What Hamas actually announced

Hamas officials, led at the press briefing by Ismail al‑Thawabta, said Mohammed al‑Farra and other members of the Government Emergency Committee have resigned. They framed the step as clearing the way for the NCAG — led by Ali Shaath — to assume civilian duties under the U.S.‑brokered framework backed by the Board of Peace. The Board’s envoy, Nikolay Mladenov, welcomed the step as a push toward implementing the roadmap. That’s the announcement. It is a big diplomatic gesture. It is not yet a verified handover of authority on the ground.

Why Israel and others call it a ruse

Israel’s Foreign Minister Gideon Sa’ar wasted no time calling the move a stunt. Israeli leaders and other observers note the plan’s heart: disarmament and a single, accountable security chain. Hamas did not announce any weapons surrender. So the core condition for true civilian rule was left off the table. In plain English: Gaza could get new city managers but keep the armed gang that calls the shots. That would be a lot of garbage pickup and no real peace.

The missing test is simple: will Hamas disarm?

The NCAG cannot step in unless the security picture changes. Donor money, reconstruction teams, international police or a stabilization force, and free movement into Gaza all require verified security arrangements. If Hamas keeps its weapons and blocks independent checks, the technocrats will be governors on paper while armed commanders run the streets. Watch for three things: whether NCAG members are actually allowed into Gaza, whether independent monitors verify weapons consolidation, and whether the Board of Peace and donor states commit troops and funds to secure and stabilize the transition.

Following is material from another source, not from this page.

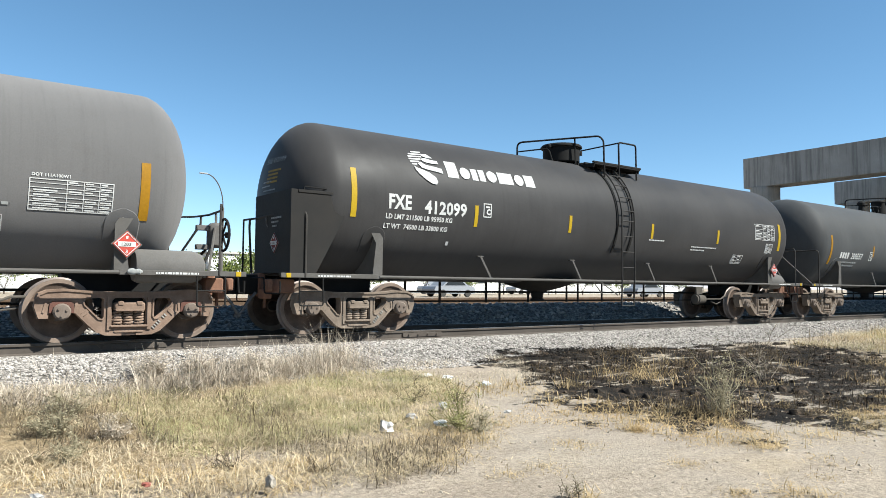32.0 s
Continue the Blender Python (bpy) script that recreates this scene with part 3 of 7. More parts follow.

Why this matters — and why Americans should watch closely

President Donald J. Trump’s plan set clear steps: civilian governance tied to demilitarization. That made sense. A civilian administration without verified security changes is theater, not policy. If the world rewards a half‑measure, it will be the same outcome as before: aid stuck at checkpoints, reconstruction delayed, and Israel forced to keep pressure on a territory that still harbors armed groups. Don’t be fooled by the press conference. Real peace will come only when weapons are counted, accounted for, and removed from the hands of terrorists. Until then, this announcement is a headline — not a handover.